## begin Data shown

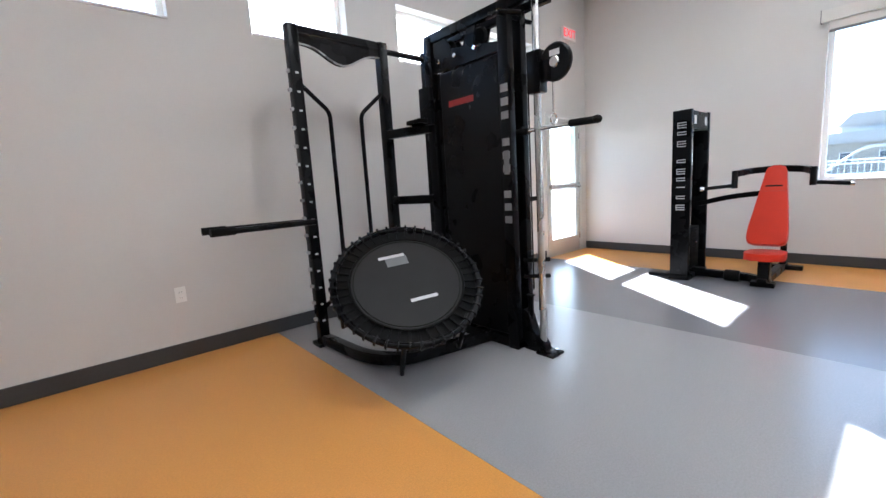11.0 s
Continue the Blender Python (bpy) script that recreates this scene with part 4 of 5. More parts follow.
def treadmill(m, label, lead):
    """x from the motor (front) to the rear, y across, z up."""
    t = thing("treadmill", m, label, "treadmill", "treadmills in a row")
    base = part("deck_frame", join(block(0.22, 2.30, -0.36, -0.27, 0.045, 0.175, 0.015), block(0.22, 2.30, 0.27, 0.36, 0.045, 0.175, 0.015), block(0.30, 2.20, -0.27, 0.27, 0.06, 0.12, 0.01)), M_PLASTIC, t)
    for s in (-1, 1):
        part("side_step", block(0.70, 2.24, s * 0.305 - 0.045, s * 0.305 + 0.045, 0.174, 0.190, 0.005), M_PLASTIC, base)
        part("step_trim", block(0.86, 2.12, s * 0.348 - 0.011, s * 0.348 + 0.011, 0.176, 0.1945, 0.003), M_SILVER, base, "silver edge trim")
        part("grip_plate", block(1.98, 2.22, s * 0.30 - 0.035, s * 0.30 + 0.035, 0.19, 0.195, 0.002), M_SILVER, base, "ribbed silver step plate")
        part("grip_plate", block(0.78, 1.10, s * 0.30 - 0.035, s * 0.30 + 0.035, 0.19, 0.195, 0.002), M_SILVER, base, "ribbed silver step plate")
        part("rear_cap", block(2.23, 2.33, s * 0.315 - 0.055, s * 0.315 + 0.055, 0.05, 0.198, 0.02), M_PLASTIC, base)
        part("rear_wheel", rod((2.10, s * 0.30 - 0.025, 0.035), (2.10, s * 0.30 + 0.025, 0.035), 0.035, 18), M_RUBBER, base)
        part("front_wheel", rod((0.50, s * 0.30 - 0.025, 0.035), (0.50, s * 0.30 + 0.025, 0.035), 0.035, 18), M_RUBBER, base)
        bars_of_print(base, 0.98, 0.095, s * 0.3612, (0.036,) * 8, 0.028)
        bars_of_print(base, 1.38, 0.093, s * 0.3612, (0.042,) * 6, 0.032)
        bars_of_print(base, 1.70, 0.093, s * 0.3612, (0.038,) * 3, 0.032)
    part("roller", rod((2.22, -0.27, 0.135), (2.22, 0.27, 0.135), 0.05, 20), M_RUBBER, base)
    part("belt", block(0.70, 2.24, -0.262, 0.262, 0.13, 0.186, 0.01), M_BELT, base, "black running belt")
    hood = part("motor_hood", prism(soft([(0.21, 0.05), (0.08, 0.18), (0.10, 0.25), (0.26, 0.315), (0.46, 0.295), (0.70, 0.225), (0.80, 0.19), (0.80, 0.05)], 0.05, 5), -0.34, 0.34, 0.03, 4), M_PLASTIC, t)
    for s in (-1, 1):
        part("hood_wing", prism(soft([(0.22, 0.06), (0.22, 0.20), (0.42, 0.26), (0.62, 0.24), (0.92, 0.19), (0.94, 0.06)], 0.05), s * 0.345 - 0.02, s * 0.345 + 0.02, 0.01), M_PLASTIC, hood)
        part("badge", block(0.075, 0.10, s * 0.28 - 0.02, s * 0.28 + 0.02, 0.20, 0.24, 0.003), M_SILVER, hood)
        slab = prism(soft([(0.18, 0.19), (0.39, 0.19), (0.94, 1.06), (0.72, 1.06)], 0.02), s * 0.325 - 0.035, s * 0.325 + 0.035, 0.014)
        part("upright", slab, M_BLACK, t)
        part("handrail", tube([(0.66, s * 0.345, 1.09), (1.10, s * 0.345, 1.10), (1.48, s * 0.345, 1.11)], 0.042, flat=0.9, square=True), M_PLASTIC, t)
        part("handrail_grip", tube([(1.20, s * 0.345, 1.106), (1.49, s * 0.345, 1.112)], 0.045, flat=0.95), M_RUBBER, t)
    part("cross_bar", tube([(0.74, -0.34, 1.08), (0.78, 0, 1.08), (0.74, 0.34, 1.08)], 0.06, flat=0.7), M_PLASTIC, t)
    con = prism(soft([(0.53, 1.03), (0.62, 1.04), (0.66, 1.10), (0.42, 1.545), (0.365, 1.57), (0.28, 1.51)], 0.03, 4), -0.275, 0.275, 0.028, 3)
    case = part("console", con, M_BACKCOVER, t, "large display console with a glossy back, tinted for floor reflection")
    fm = facing((0.539, 0, 1.322), (0.88, 0, 0.475), (-0.475, 0, 0.88))
    part("console_face", moved(prism(soft([(-0.235, -0.18), (0.235, -0.18), (0.22, 0.17), (-0.22, 0.17)], 0.04), 0.0, 0.010, 0.003, 1, "xy"), fm), M_SCREEN, case)
    part("display_panel", moved(block(-0.13, 0.13, 0.0, 0.09, 0.010, 0.012), fm), M_AMBER, case, smooth=False)
    part("digits", moved(join(*[block(-0.05 + k * 0.03, -0.034 + k * 0.03, 0.03, 0.06, 0.012, 0.013) for k in range(4)]), fm), M_REDGLOW, case, "red lit digits", smooth=False)
    part("indicator", moved(block(0.20, 0.235, 0.10, 0.115, 0.010, 0.013), fm), M_REDGLOW, case, "red lit indicator", smooth=False)
    for j in range(3):
        for k in range(9):
            part("key", moved(block(-0.19 + k * 0.043, -0.162 + k * 0.043, -0.16 + j * 0.045, -0.135 + j * 0.045, 0.010, 0.0125, 0.001), fm), M_AMBER if j else M_PRINT, case, smooth=False)
    part("back_strap", moved(prism(soft([(-0.05, -0.21), (0.05, -0.21), (0.045, 0.14), (-0.045, 0.14)], 0.04), 0.0, 0.02, 0.006, 2, "xy"), facing((0.427, 0, 1.232), (-0.887, 0, -0.462), (-0.462, 0, 0.887))), M_SILVER, case, "pale metal mounting strap")
    # no lamp here: key and cord only borrow the displays' red glow
    part("safety_key", join(block(0.80, 0.83, 0.12, 0.16, 1.10, 1.135, 0.006), tube([(0.815, 0.14, 1.10), (0.84, 0.17, 0.98), (0.82, 0.20, 0.94)], 0.004)), M_REDGLOW, t, "red safety key on a cord, both given a glow")
    part("cup_holder", lathe([(0.05, 0.0), (0.055, 0.005), (0.055, 0.06), (0.047, 0.06), (0.045, 0.01), (0.0, 0.01)], 22), M_PLASTIC, t).location = (0.74, -0.20, 1.08)
    part("power_lead", tube(lead, 0.008, bend=0.09, sides=8), M_RUBBER, t)
    plate = part("lead_plug", join(block(lead[-1][0] - 0.04, lead[-1][0] + 0.02, lead[-1][1] - 0.03, lead[-1][1] + 0.03, 0.009, 0.05, 0.006)), M_RUBBER, t)
    return t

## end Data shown

Short problem - Each line above is to be copied verbatim. Drop any image from the copy.

Worked answer -
11.0 s
Continue the Blender Python (bpy) script that recreates this scene with part 4 of 5. More parts follow.
def treadmill(m, label, lead):
    """x from the motor (front) to the rear, y across, z up."""
    t = thing("treadmill", m, label, "treadmill", "treadmills in a row")
    base = part("deck_frame", join(block(0.22, 2.30, -0.36, -0.27, 0.045, 0.175, 0.015), block(0.22, 2.30, 0.27, 0.36, 0.045, 0.175, 0.015), block(0.30, 2.20, -0.27, 0.27, 0.06, 0.12, 0.01)), M_PLASTIC, t)
    for s in (-1, 1):
        part("side_step", block(0.70, 2.24, s * 0.305 - 0.045, s * 0.305 + 0.045, 0.174, 0.190, 0.005), M_PLASTIC, base)
        part("step_trim", block(0.86, 2.12, s * 0.348 - 0.011, s * 0.348 + 0.011, 0.176, 0.1945, 0.003), M_SILVER, base, "silver edge trim")
        part("grip_plate", block(1.98, 2.22, s * 0.30 - 0.035, s * 0.30 + 0.035, 0.19, 0.195, 0.002), M_SILVER, base, "ribbed silver step plate")
        part("grip_plate", block(0.78, 1.10, s * 0.30 - 0.035, s * 0.30 + 0.035, 0.19, 0.195, 0.002), M_SILVER, base, "ribbed silver step plate")
        part("rear_cap", block(2.23, 2.33, s * 0.315 - 0.055, s * 0.315 + 0.055, 0.05, 0.198, 0.02), M_PLASTIC, base)
        part("rear_wheel", rod((2.10, s * 0.30 - 0.025, 0.035), (2.10, s * 0.30 + 0.025, 0.035), 0.035, 18), M_RUBBER, base)
        part("front_wheel", rod((0.50, s * 0.30 - 0.025, 0.035), (0.50, s * 0.30 + 0.025, 0.035), 0.035, 18), M_RUBBER, base)
        bars_of_print(base, 0.98, 0.095, s * 0.3612, (0.036,) * 8, 0.028)
        bars_of_print(base, 1.38, 0.093, s * 0.3612, (0.042,) * 6, 0.032)
        bars_of_print(base, 1.70, 0.093, s * 0.3612, (0.038,) * 3, 0.032)
    part("roller", rod((2.22, -0.27, 0.135), (2.22, 0.27, 0.135), 0.05, 20), M_RUBBER, base)
    part("belt", block(0.70, 2.24, -0.262, 0.262, 0.13, 0.186, 0.01), M_BELT, base, "black running belt")
    hood = part("motor_hood", prism(soft([(0.21, 0.05), (0.08, 0.18), (0.10, 0.25), (0.26, 0.315), (0.46, 0.295), (0.70, 0.225), (0.80, 0.19), (0.80, 0.05)], 0.05, 5), -0.34, 0.34, 0.03, 4), M_PLASTIC, t)
    for s in (-1, 1):
        part("hood_wing", prism(soft([(0.22, 0.06), (0.22, 0.20), (0.42, 0.26), (0.62, 0.24), (0.92, 0.19), (0.94, 0.06)], 0.05), s * 0.345 - 0.02, s * 0.345 + 0.02, 0.01), M_PLASTIC, hood)
        part("badge", block(0.075, 0.10, s * 0.28 - 0.02, s * 0.28 + 0.02, 0.20, 0.24, 0.003), M_SILVER, hood)
        slab = prism(soft([(0.18, 0.19), (0.39, 0.19), (0.94, 1.06), (0.72, 1.06)], 0.02), s * 0.325 - 0.035, s * 0.325 + 0.035, 0.014)
        part("upright", slab, M_BLACK, t)
        part("handrail", tube([(0.66, s * 0.345, 1.09), (1.10, s * 0.345, 1.10), (1.48, s * 0.345, 1.11)], 0.042, flat=0.9, square=True), M_PLASTIC, t)
        part("handrail_grip", tube([(1.20, s * 0.345, 1.106), (1.49, s * 0.345, 1.112)], 0.045, flat=0.95), M_RUBBER, t)
    part("cross_bar", tube([(0.74, -0.34, 1.08), (0.78, 0, 1.08), (0.74, 0.34, 1.08)], 0.06, flat=0.7), M_PLASTIC, t)
    con = prism(soft([(0.53, 1.03), (0.62, 1.04), (0.66, 1.10), (0.42, 1.545), (0.365, 1.57), (0.28, 1.51)], 0.03, 4), -0.275, 0.275, 0.028, 3)
    case = part("console", con, M_BACKCOVER, t, "large display console with a glossy back, tinted for floor reflection")
    fm = facing((0.539, 0, 1.322), (0.88, 0, 0.475), (-0.475, 0, 0.88))
    part("console_face", moved(prism(soft([(-0.235, -0.18), (0.235, -0.18), (0.22, 0.17), (-0.22, 0.17)], 0.04), 0.0, 0.010, 0.003, 1, "xy"), fm), M_SCREEN, case)
    part("display_panel", moved(block(-0.13, 0.13, 0.0, 0.09, 0.010, 0.012), fm), M_AMBER, case, smooth=False)
    part("digits", moved(join(*[block(-0.05 + k * 0.03, -0.034 + k * 0.03, 0.03, 0.06, 0.012, 0.013) for k in range(4)]), fm), M_REDGLOW, case, "red lit digits", smooth=False)
    part("indicator", moved(block(0.20, 0.235, 0.10, 0.115, 0.010, 0.013), fm), M_REDGLOW, case, "red lit indicator", smooth=False)
    for j in range(3):
        for k in range(9):
            part("key", moved(block(-0.19 + k * 0.043, -0.162 + k * 0.043, -0.16 + j * 0.045, -0.135 + j * 0.045, 0.010, 0.0125, 0.001), fm), M_AMBER if j else M_PRINT, case, smooth=False)
    part("back_strap", moved(prism(soft([(-0.05, -0.21), (0.05, -0.21), (0.045, 0.14), (-0.045, 0.14)], 0.04), 0.0, 0.02, 0.006, 2, "xy"), facing((0.427, 0, 1.232), (-0.887, 0, -0.462), (-0.462, 0, 0.887))), M_SILVER, case, "pale metal mounting strap")
    # no lamp here: key and cord only borrow the displays' red glow
    part("safety_key", join(block(0.80, 0.83, 0.12, 0.16, 1.10, 1.135, 0.006), tube([(0.815, 0.14, 1.10), (0.84, 0.17, 0.98), (0.82, 0.20, 0.94)], 0.004)), M_REDGLOW, t, "red safety key on a cord, both given a glow")
    part("cup_holder", lathe([(0.05, 0.0), (0.055, 0.005), (0.055, 0.06), (0.047, 0.06), (0.045, 0.01), (0.0, 0.01)], 22), M_PLASTIC, t).location = (0.74, -0.20, 1.08)
    part("power_lead", tube(lead, 0.008, bend=0.09, sides=8), M_RUBBER, t)
    plate = part("lead_plug", join(block(lead[-1][0] - 0.04, lead[-1][0] + 0.02, lead[-1][1] - 0.03, lead[-1][1] + 0.03, 0.009, 0.05, 0.006)), M_RUBBER, t)
    return t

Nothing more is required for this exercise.